Zwischen Juli und Oktober 2020 konnten wir uns im Urbanistengarten mit einer begrenzten Anzahl an Teilnehmenden wieder vor Ort zusammensetzen. Und es wurde sehr deutlich, dass die Wandelbar ein Format des flexiblen Austausches in spontan sich bildenden Kleingruppen ist, die in kreativer Atmosphäre Gemeinsamkeiten untereinander entdecken und von uns in Möglichkeiten der Weiterenwicklung und Andockung ihrer Anliegen beraten werden. Auch kamen wieder mehr Menschen zu uns, als in den digitalen Formaten zwischen April und Juni.

Seit November 2020 fand die Wandelbar bis Juni 2021 coronabedingt wieder digital statt und wurde moderiert, so dass jedes Anliegen oder jede Idee auch Gehör fand. Verstärkte Hinweise in den sozialen Medien führten zu mehr Anmeldungen. Bei den Teilnehmenden war das Interesse an den Aktivitäten der Urbanisten und Mitmachmöglichkeiten in dieser Phase stark vorhanden – auch wegen der fehlenden Möglichkeiten durch Corona in den Austausch mit anderen zu kommen. Aber dieses noch mögliche Format war alles andere als ein bunter Austausch jede*r mit jede*m an der Theke, so dass es nicht verwundert, dass es kaum geknüpfte Kontakte gab, die im Nachgang zur Wandelbar bestehen blieben. Abschließend können wir durch die Auswirkungen von Corona auf die Wandelbar folgende Erkenntnisse ziehen:

  • Menschen zum digitalen Austausch zu bewegen war schwierig.
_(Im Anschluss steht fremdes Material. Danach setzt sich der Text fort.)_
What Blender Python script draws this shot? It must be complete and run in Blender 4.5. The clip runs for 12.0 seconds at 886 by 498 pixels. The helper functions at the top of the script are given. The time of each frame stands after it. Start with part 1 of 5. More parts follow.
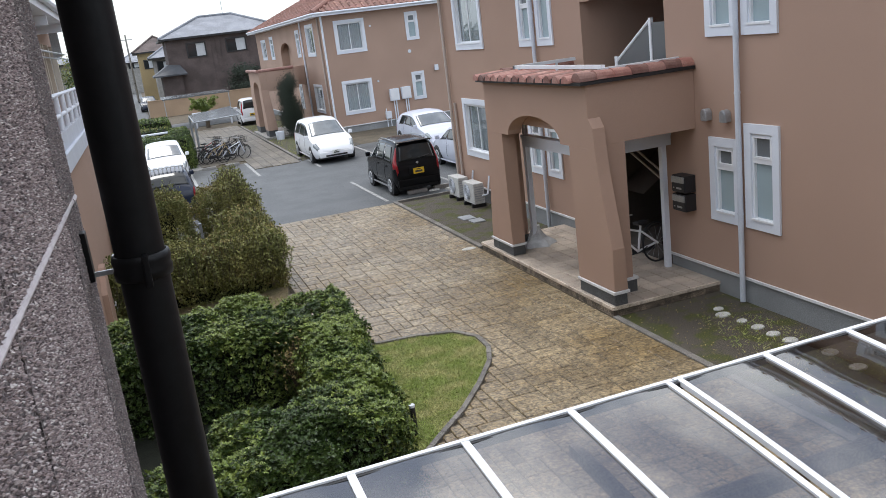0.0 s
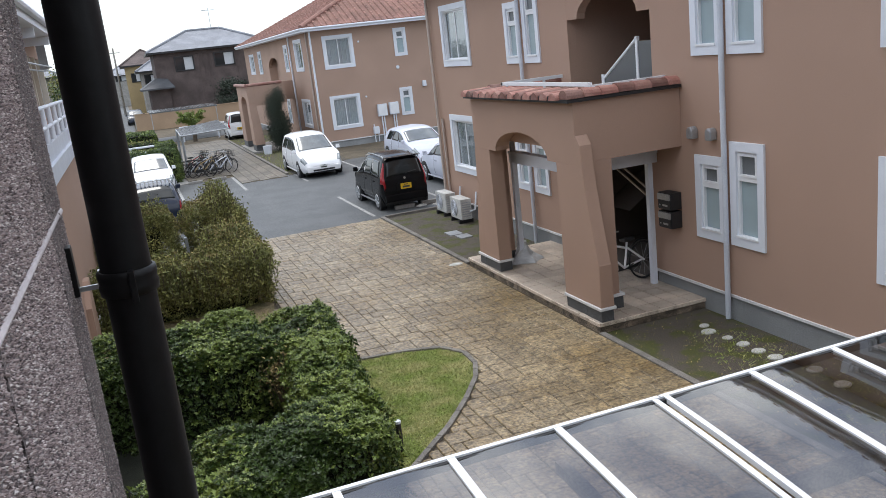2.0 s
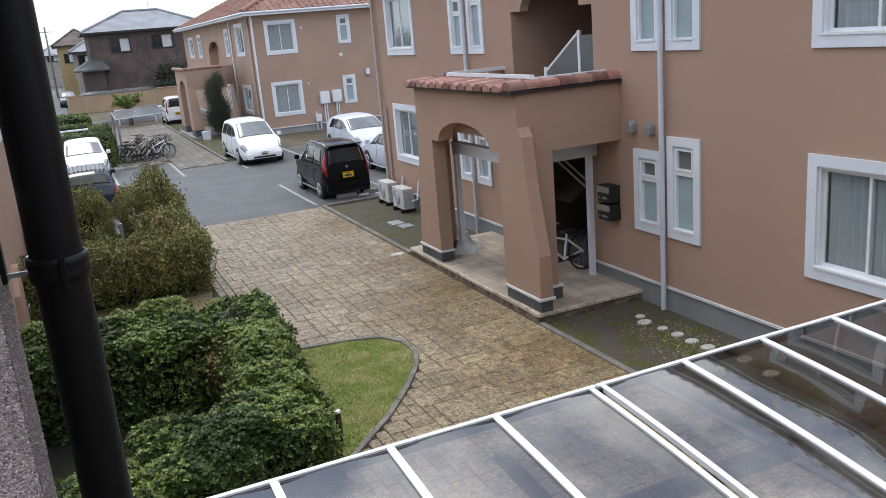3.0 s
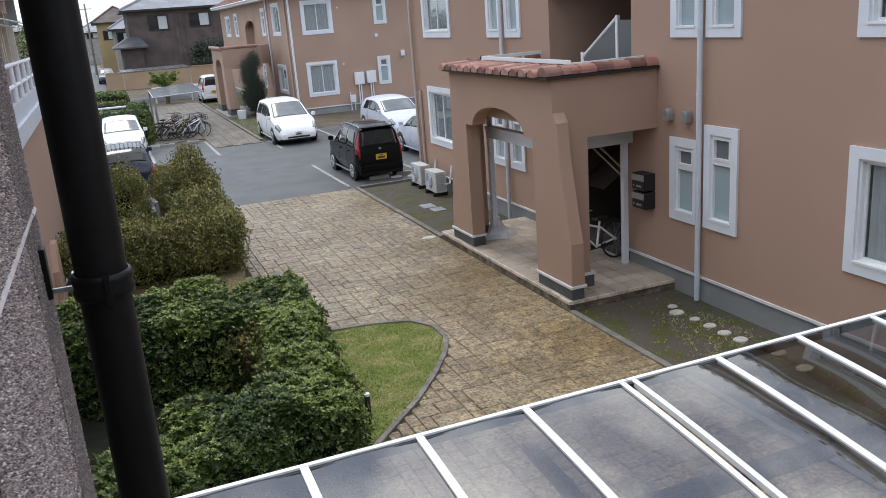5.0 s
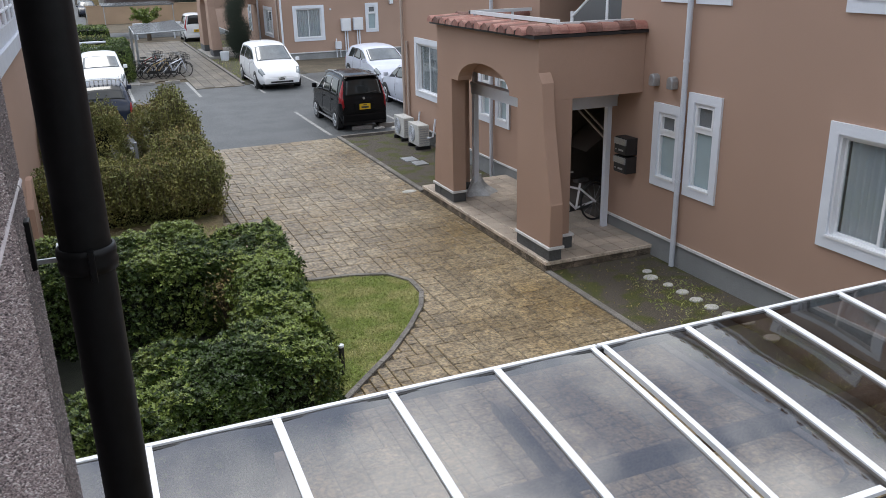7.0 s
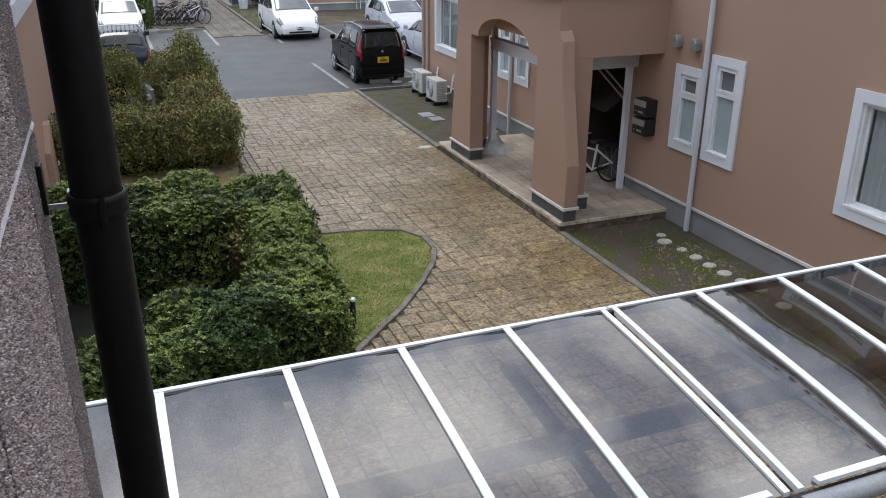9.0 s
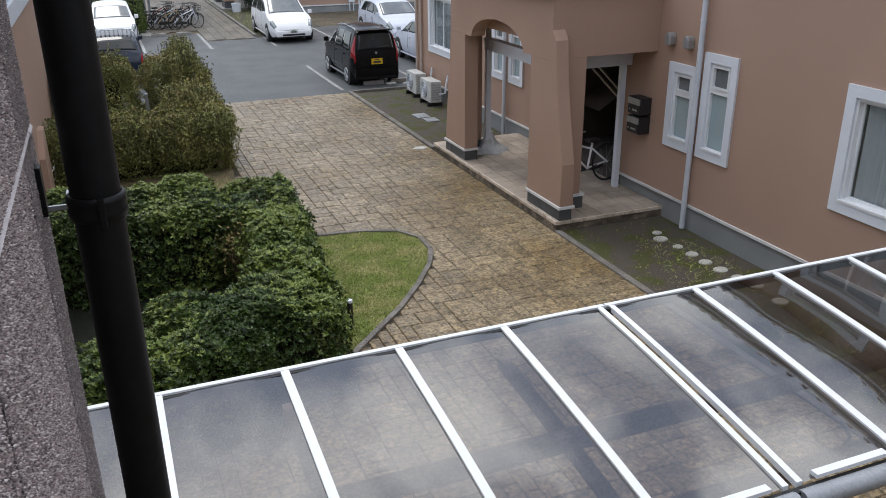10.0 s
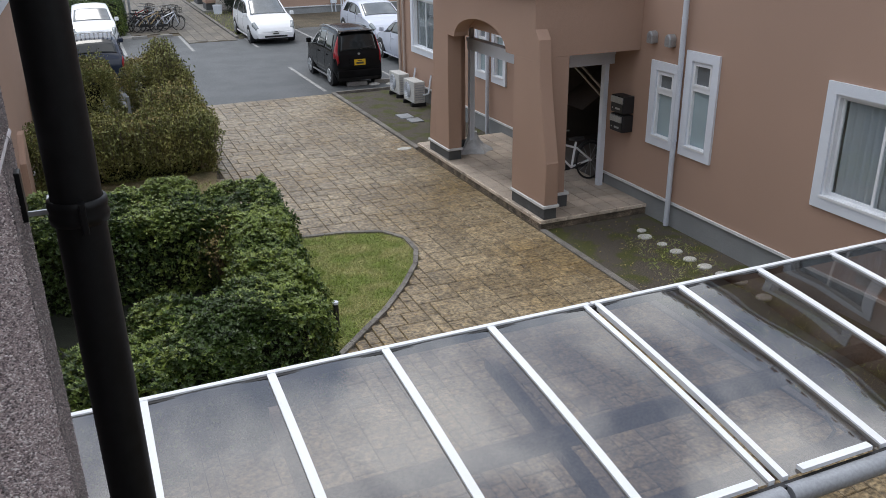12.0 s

Es war viel persönliche Ansprache notwendig.
  • Eine Moderation digital war notwendig, da die Menschen in einem Gruppen-Talk nicht selbst miteinander ins Gespräch kommen.
  • Die meisten Teilnehmenden waren nur einmal anwesend, man kommt nach dem Kennenlernen und der Information kein zweites Mal.
  • Wenn konkrete Themen digital angeboten werden – anstatt ein loser Austausch – ist größeres Interesse zu verzeichnen gewesen.
  • Der Ablauf der digitalen Wandelbar war immer sehr ähnlich: Vorstellung Besucher:innen, Vorstellung Urbanisten, aktuelle oder mitgebrachte Themen, Rückfragen, Sammlung von Wünschen/Bedarfen, Ende.
  • Es stellt eine Herausforderung dar, digital alle Besucher:innen gleichermaßen einzubinden und in ihren Themen abzuholen, da in einem digitalen Raum keine Parallelgespräche stattfinden können.

Abschluss an einem besonderen Ort im öffentlichen Raum

Zum Ende des Reallabors wurde die Wandelbar im September 2021 unter der Mallinckrodtbrücke am Emscherradweg aufgebaut und alle Teilnehmenden seit November 2019 eingeladen. In mehreren Kleingruppen und festgehalten an einem Brainboard wurde zu kaltem Städtebräu naturtrüb über die vergangenen Monate resümiert und weitergedacht: Wie können Ideen aus der Bevölkerung verstärkt Unterstützung und Umsetzung in der Entwicklung der Stadt der Zukunft erfahren und Netzwerke auch nach LUZI-Projektende aufrecht erhalten bleiben? Eine einfache Antwort auf diese große Frage konnte an diesem Abend leider nicht gefunden werden.